** Objective **
Repeat the records below exactly, leaving out every picture.
(begin)
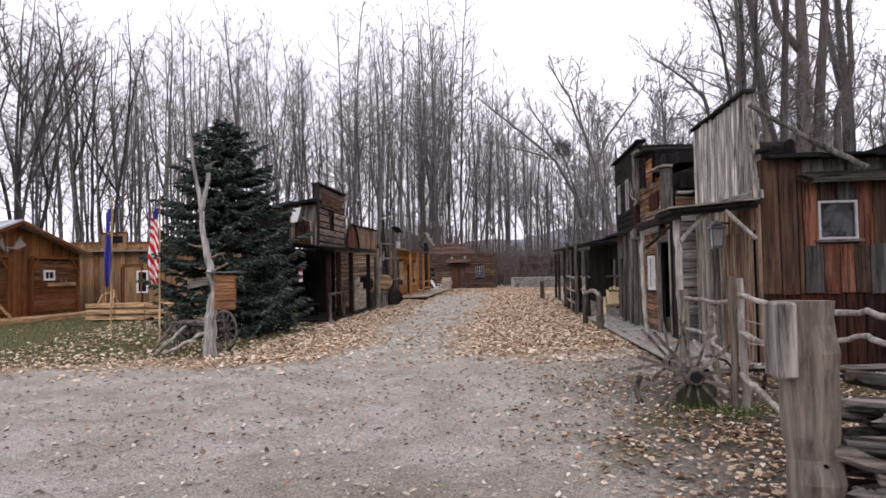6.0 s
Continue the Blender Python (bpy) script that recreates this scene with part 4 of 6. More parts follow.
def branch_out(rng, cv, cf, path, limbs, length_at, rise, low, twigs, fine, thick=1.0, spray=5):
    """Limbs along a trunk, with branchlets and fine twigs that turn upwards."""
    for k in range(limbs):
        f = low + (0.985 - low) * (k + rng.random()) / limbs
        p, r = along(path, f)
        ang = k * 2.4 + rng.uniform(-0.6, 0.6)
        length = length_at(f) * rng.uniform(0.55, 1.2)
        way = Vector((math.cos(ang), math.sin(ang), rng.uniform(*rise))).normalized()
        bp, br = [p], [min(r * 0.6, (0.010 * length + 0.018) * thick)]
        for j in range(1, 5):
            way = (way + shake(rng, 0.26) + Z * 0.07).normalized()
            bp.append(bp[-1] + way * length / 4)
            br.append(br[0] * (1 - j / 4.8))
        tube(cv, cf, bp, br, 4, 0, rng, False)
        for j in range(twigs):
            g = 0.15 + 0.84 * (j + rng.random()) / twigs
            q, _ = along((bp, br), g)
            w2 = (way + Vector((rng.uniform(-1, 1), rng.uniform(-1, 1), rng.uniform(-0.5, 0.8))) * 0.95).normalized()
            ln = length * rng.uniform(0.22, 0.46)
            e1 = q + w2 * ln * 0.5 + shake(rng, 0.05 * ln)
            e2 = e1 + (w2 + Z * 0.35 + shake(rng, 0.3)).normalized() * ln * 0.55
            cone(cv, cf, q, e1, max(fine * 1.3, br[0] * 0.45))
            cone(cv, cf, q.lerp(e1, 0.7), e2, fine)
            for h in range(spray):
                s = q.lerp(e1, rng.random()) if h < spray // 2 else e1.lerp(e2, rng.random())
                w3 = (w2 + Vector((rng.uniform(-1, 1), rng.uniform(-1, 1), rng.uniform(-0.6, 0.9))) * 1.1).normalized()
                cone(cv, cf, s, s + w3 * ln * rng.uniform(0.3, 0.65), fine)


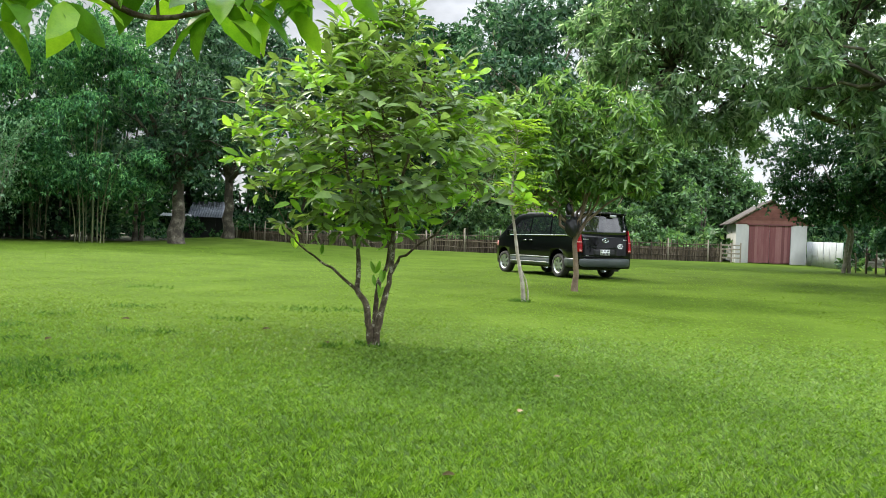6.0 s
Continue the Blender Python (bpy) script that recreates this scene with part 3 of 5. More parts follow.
(end)
** Solution **
6.0 s
Continue the Blender Python (bpy) script that recreates this scene with part 4 of 6. More parts follow.
def branch_out(rng, cv, cf, path, limbs, length_at, rise, low, twigs, fine, thick=1.0, spray=5):
    """Limbs along a trunk, with branchlets and fine twigs that turn upwards."""
    for k in range(limbs):
        f = low + (0.985 - low) * (k + rng.random()) / limbs
        p, r = along(path, f)
        ang = k * 2.4 + rng.uniform(-0.6, 0.6)
        length = length_at(f) * rng.uniform(0.55, 1.2)
        way = Vector((math.cos(ang), math.sin(ang), rng.uniform(*rise))).normalized()
        bp, br = [p], [min(r * 0.6, (0.010 * length + 0.018) * thick)]
        for j in range(1, 5):
            way = (way + shake(rng, 0.26) + Z * 0.07).normalized()
            bp.append(bp[-1] + way * length / 4)
            br.append(br[0] * (1 - j / 4.8))
        tube(cv, cf, bp, br, 4, 0, rng, False)
        for j in range(twigs):
            g = 0.15 + 0.84 * (j + rng.random()) / twigs
            q, _ = along((bp, br), g)
            w2 = (way + Vector((rng.uniform(-1, 1), rng.uniform(-1, 1), rng.uniform(-0.5, 0.8))) * 0.95).normalized()
            ln = length * rng.uniform(0.22, 0.46)
            e1 = q + w2 * ln * 0.5 + shake(rng, 0.05 * ln)
            e2 = e1 + (w2 + Z * 0.35 + shake(rng, 0.3)).normalized() * ln * 0.55
            cone(cv, cf, q, e1, max(fine * 1.3, br[0] * 0.45))
            cone(cv, cf, q.lerp(e1, 0.7), e2, fine)
            for h in range(spray):
                s = q.lerp(e1, rng.random()) if h < spray // 2 else e1.lerp(e2, rng.random())
                w3 = (w2 + Vector((rng.uniform(-1, 1), rng.uniform(-1, 1), rng.uniform(-0.6, 0.9))) * 1.1).normalized()
                cone(cv, cf, s, s + w3 * ln * rng.uniform(0.3, 0.65), fine)


6.0 s
Continue the Blender Python (bpy) script that recreates this scene with part 3 of 5. More parts follow.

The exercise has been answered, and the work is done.